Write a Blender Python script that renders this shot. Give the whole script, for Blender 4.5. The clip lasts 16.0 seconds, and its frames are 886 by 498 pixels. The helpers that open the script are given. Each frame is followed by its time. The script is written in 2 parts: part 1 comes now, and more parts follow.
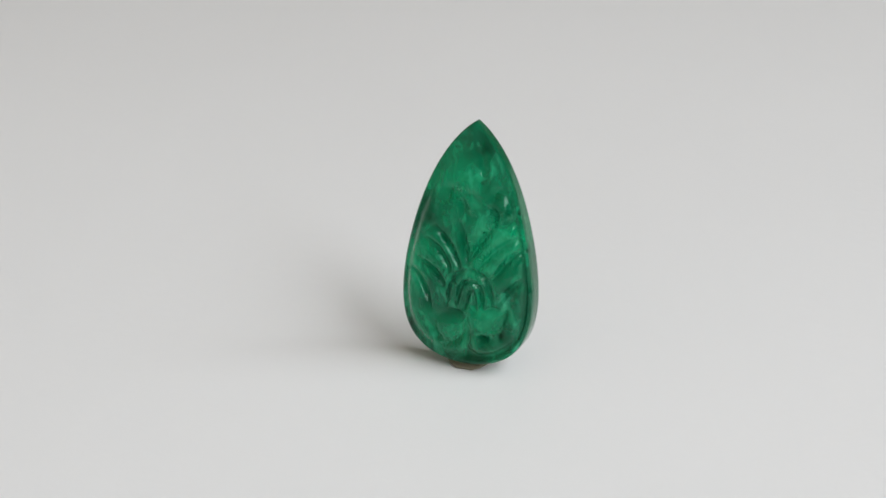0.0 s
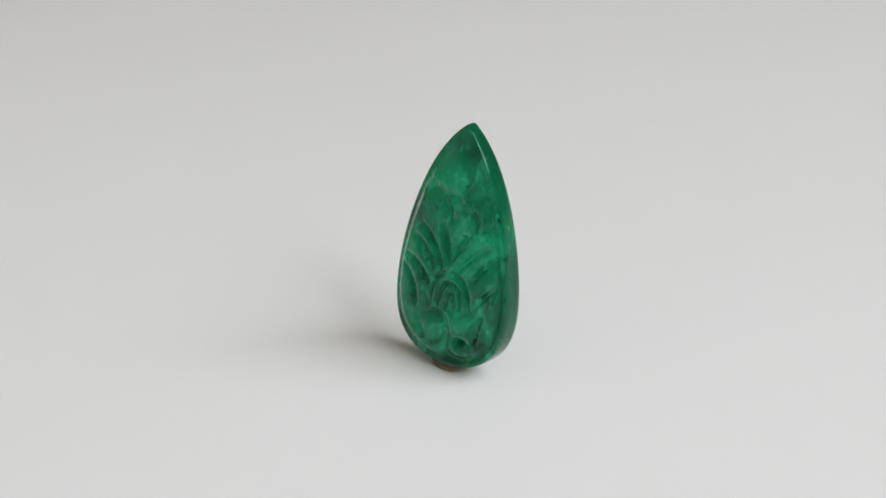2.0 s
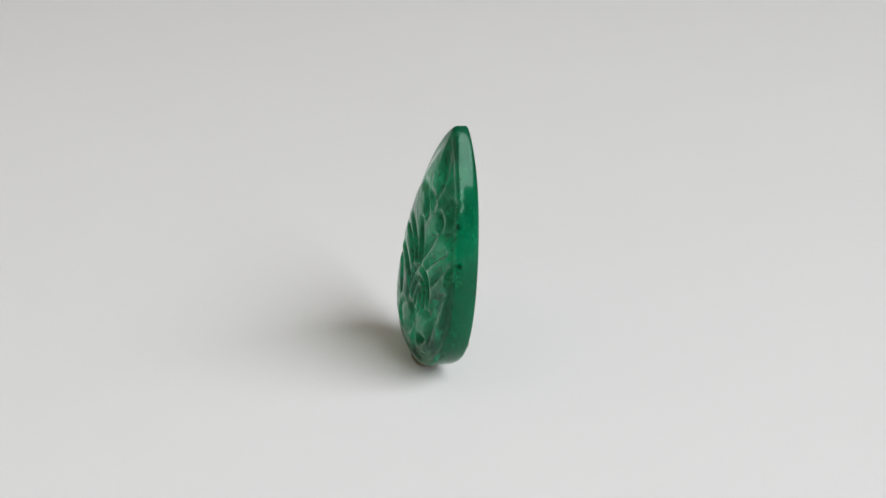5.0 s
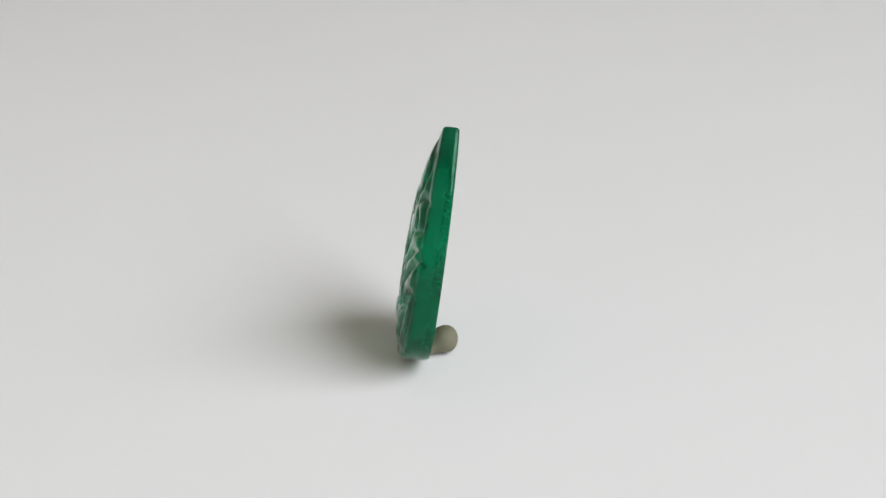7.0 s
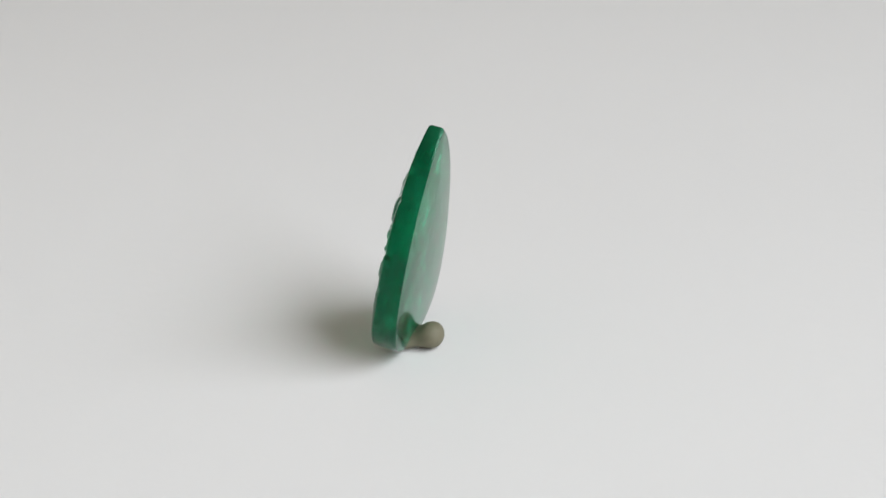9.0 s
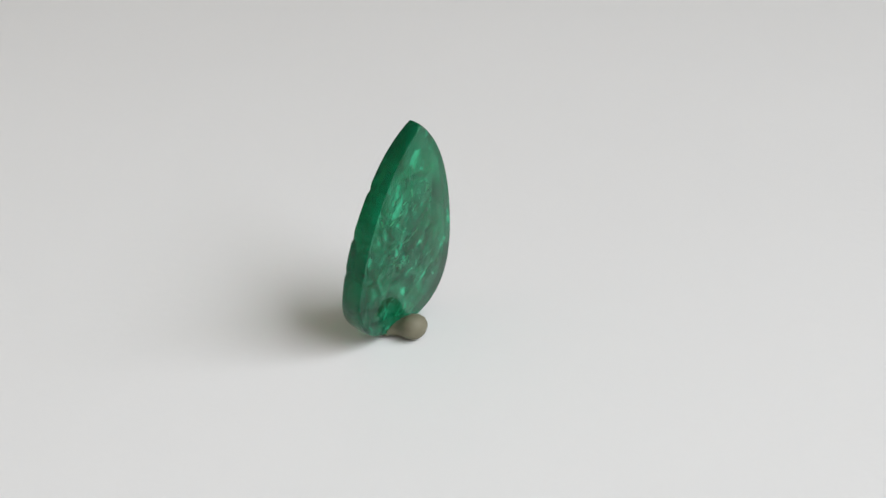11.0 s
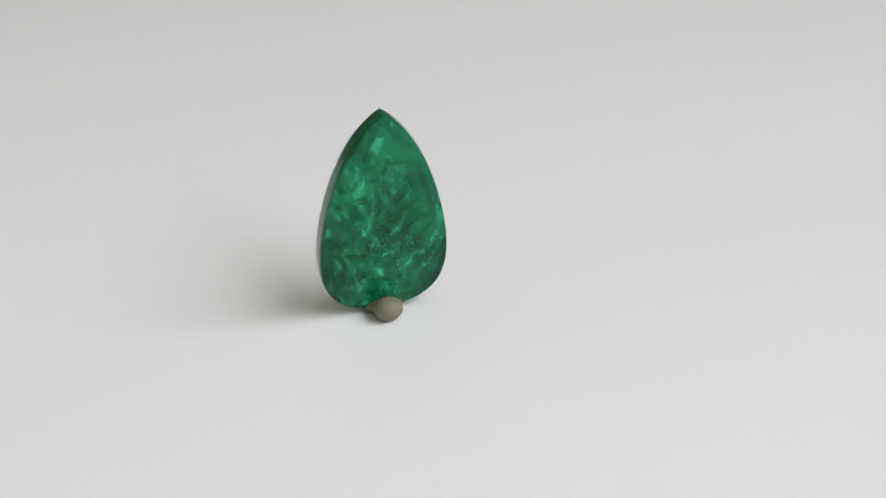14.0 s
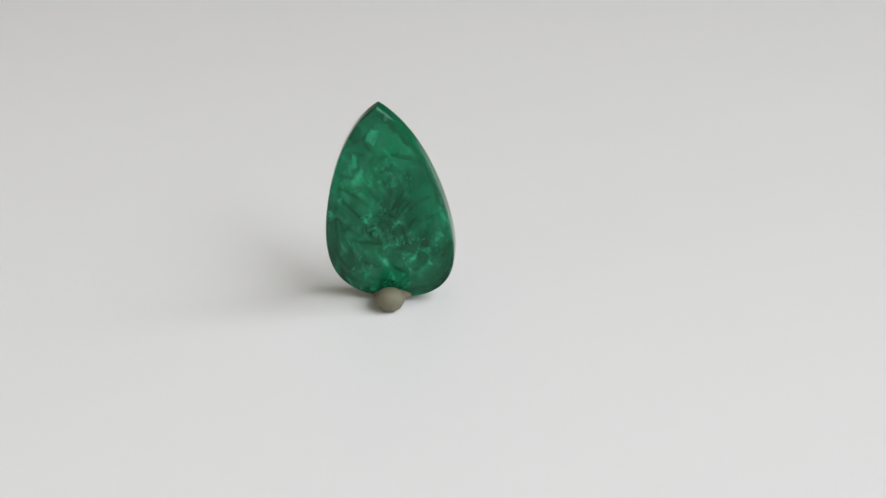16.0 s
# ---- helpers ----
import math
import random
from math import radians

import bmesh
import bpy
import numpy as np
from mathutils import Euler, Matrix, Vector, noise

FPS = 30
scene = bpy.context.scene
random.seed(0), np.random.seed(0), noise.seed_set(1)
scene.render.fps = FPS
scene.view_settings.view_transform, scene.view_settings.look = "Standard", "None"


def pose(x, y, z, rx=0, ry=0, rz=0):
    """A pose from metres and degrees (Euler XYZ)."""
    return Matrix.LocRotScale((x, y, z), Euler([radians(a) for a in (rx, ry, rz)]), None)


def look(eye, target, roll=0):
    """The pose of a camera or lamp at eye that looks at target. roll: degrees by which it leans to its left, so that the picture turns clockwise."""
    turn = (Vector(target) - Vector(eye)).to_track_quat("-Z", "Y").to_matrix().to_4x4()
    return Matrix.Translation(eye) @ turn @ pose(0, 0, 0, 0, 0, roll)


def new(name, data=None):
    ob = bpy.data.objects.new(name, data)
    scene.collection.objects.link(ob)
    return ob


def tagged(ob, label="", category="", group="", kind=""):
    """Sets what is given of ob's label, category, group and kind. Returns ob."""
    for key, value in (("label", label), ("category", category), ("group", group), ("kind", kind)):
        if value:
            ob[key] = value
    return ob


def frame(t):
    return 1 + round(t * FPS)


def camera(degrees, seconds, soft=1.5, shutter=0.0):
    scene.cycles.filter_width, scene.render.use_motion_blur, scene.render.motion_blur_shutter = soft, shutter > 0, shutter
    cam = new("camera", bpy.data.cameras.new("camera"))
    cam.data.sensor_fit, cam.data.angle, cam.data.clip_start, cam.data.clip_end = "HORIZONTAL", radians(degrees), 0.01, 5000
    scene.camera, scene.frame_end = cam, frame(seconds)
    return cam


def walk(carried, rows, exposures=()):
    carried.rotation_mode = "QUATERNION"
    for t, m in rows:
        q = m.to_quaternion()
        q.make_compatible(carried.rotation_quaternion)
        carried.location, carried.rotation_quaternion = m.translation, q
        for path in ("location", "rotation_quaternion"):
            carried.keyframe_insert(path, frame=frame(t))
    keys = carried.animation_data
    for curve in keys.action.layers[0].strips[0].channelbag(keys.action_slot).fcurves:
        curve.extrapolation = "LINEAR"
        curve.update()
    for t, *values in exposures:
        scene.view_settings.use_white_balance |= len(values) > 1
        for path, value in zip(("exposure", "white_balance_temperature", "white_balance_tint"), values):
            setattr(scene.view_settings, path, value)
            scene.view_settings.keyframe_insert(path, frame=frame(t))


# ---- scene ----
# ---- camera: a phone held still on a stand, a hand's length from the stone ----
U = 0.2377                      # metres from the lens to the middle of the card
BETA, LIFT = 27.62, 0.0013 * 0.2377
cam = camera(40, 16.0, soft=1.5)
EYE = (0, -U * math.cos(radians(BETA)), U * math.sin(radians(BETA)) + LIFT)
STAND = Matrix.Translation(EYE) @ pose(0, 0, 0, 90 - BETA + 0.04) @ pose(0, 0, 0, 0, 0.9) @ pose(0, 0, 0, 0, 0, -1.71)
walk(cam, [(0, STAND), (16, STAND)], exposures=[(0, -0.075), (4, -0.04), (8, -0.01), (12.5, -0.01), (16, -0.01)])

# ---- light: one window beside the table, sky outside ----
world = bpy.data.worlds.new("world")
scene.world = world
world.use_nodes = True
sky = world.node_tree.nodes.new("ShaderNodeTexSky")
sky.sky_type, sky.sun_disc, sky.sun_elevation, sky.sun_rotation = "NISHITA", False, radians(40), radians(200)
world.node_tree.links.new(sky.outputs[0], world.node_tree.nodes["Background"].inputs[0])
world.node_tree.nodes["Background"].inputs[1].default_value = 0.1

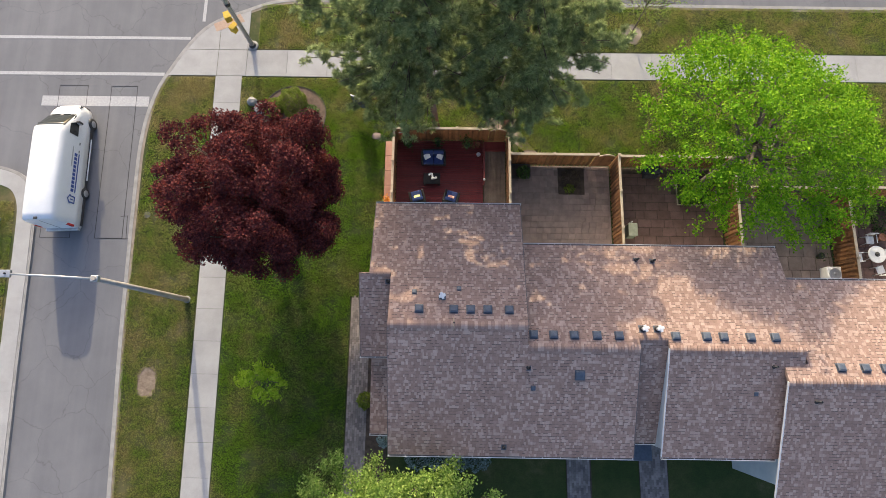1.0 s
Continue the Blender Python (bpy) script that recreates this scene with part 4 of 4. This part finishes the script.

CHALLENGE
Take the records above and transcribe them exactly, dropping every picture.

REPLY TO THE TASK
Write a Blender Python script that renders this shot. Give the whole script, for Blender 4.5. The clip lasts 16.0 seconds, and its frames are 886 by 498 pixels. The helpers that open the script are given. Each frame is followed by its time. The script is written in 2 parts: part 1 comes now, and more parts follow.
0.0 s
2.0 s
5.0 s
7.0 s
9.0 s
11.0 s
14.0 s
16.0 s
# ---- helpers ----
import math
import random
from math import radians

import bmesh
import bpy
import numpy as np
from mathutils import Euler, Matrix, Vector, noise

FPS = 30
scene = bpy.context.scene
random.seed(0), np.random.seed(0), noise.seed_set(1)
scene.render.fps = FPS
scene.view_settings.view_transform, scene.view_settings.look = "Standard", "None"


def pose(x, y, z, rx=0, ry=0, rz=0):
    """A pose from metres and degrees (Euler XYZ)."""
    return Matrix.LocRotScale((x, y, z), Euler([radians(a) for a in (rx, ry, rz)]), None)


def look(eye, target, roll=0):
    """The pose of a camera or lamp at eye that looks at target. roll: degrees by which it leans to its left, so that the picture turns clockwise."""
    turn = (Vector(target) - Vector(eye)).to_track_quat("-Z", "Y").to_matrix().to_4x4()
    return Matrix.Translation(eye) @ turn @ pose(0, 0, 0, 0, 0, roll)


def new(name, data=None):
    ob = bpy.data.objects.new(name, data)
    scene.collection.objects.link(ob)
    return ob


def tagged(ob, label="", category="", group="", kind=""):
    """Sets what is given of ob's label, category, group and kind. Returns ob."""
    for key, value in (("label", label), ("category", category), ("group", group), ("kind", kind)):
        if value:
            ob[key] = value
    return ob


def frame(t):
    return 1 + round(t * FPS)


def camera(degrees, seconds, soft=1.5, shutter=0.0):
    scene.cycles.filter_width, scene.render.use_motion_blur, scene.render.motion_blur_shutter = soft, shutter > 0, shutter
    cam = new("camera", bpy.data.cameras.new("camera"))
    cam.data.sensor_fit, cam.data.angle, cam.data.clip_start, cam.data.clip_end = "HORIZONTAL", radians(degrees), 0.01, 5000
    scene.camera, scene.frame_end = cam, frame(seconds)
    return cam


def walk(carried, rows, exposures=()):
    carried.rotation_mode = "QUATERNION"
    for t, m in rows:
        q = m.to_quaternion()
        q.make_compatible(carried.rotation_quaternion)
        carried.location, carried.rotation_quaternion = m.translation, q
        for path in ("location", "rotation_quaternion"):
            carried.keyframe_insert(path, frame=frame(t))
    keys = carried.animation_data
    for curve in keys.action.layers[0].strips[0].channelbag(keys.action_slot).fcurves:
        curve.extrapolation = "LINEAR"
        curve.update()
    for t, *values in exposures:
        scene.view_settings.use_white_balance |= len(values) > 1
        for path, value in zip(("exposure", "white_balance_temperature", "white_balance_tint"), values):
            setattr(scene.view_settings, path, value)
            scene.view_settings.keyframe_insert(path, frame=frame(t))


# ---- scene ----
# ---- camera: a phone held still on a stand, a hand's length from the stone ----
U = 0.2377                      # metres from the lens to the middle of the card
BETA, LIFT = 27.62, 0.0013 * 0.2377
cam = camera(40, 16.0, soft=1.5)
EYE = (0, -U * math.cos(radians(BETA)), U * math.sin(radians(BETA)) + LIFT)
STAND = Matrix.Translation(EYE) @ pose(0, 0, 0, 90 - BETA + 0.04) @ pose(0, 0, 0, 0, 0.9) @ pose(0, 0, 0, 0, 0, -1.71)
walk(cam, [(0, STAND), (16, STAND)], exposures=[(0, -0.075), (4, -0.04), (8, -0.01), (12.5, -0.01), (16, -0.01)])

# ---- light: one window beside the table, sky outside ----
world = bpy.data.worlds.new("world")
scene.world = world
world.use_nodes = True
sky = world.node_tree.nodes.new("ShaderNodeTexSky")
sky.sky_type, sky.sun_disc, sky.sun_elevation, sky.sun_rotation = "NISHITA", False, radians(40), radians(200)
world.node_tree.links.new(sky.outputs[0], world.node_tree.nodes["Background"].inputs[0])
world.node_tree.nodes["Background"].inputs[1].default_value = 0.1

1.0 s
Continue the Blender Python (bpy) script that recreates this scene with part 4 of 4. This part finishes the script.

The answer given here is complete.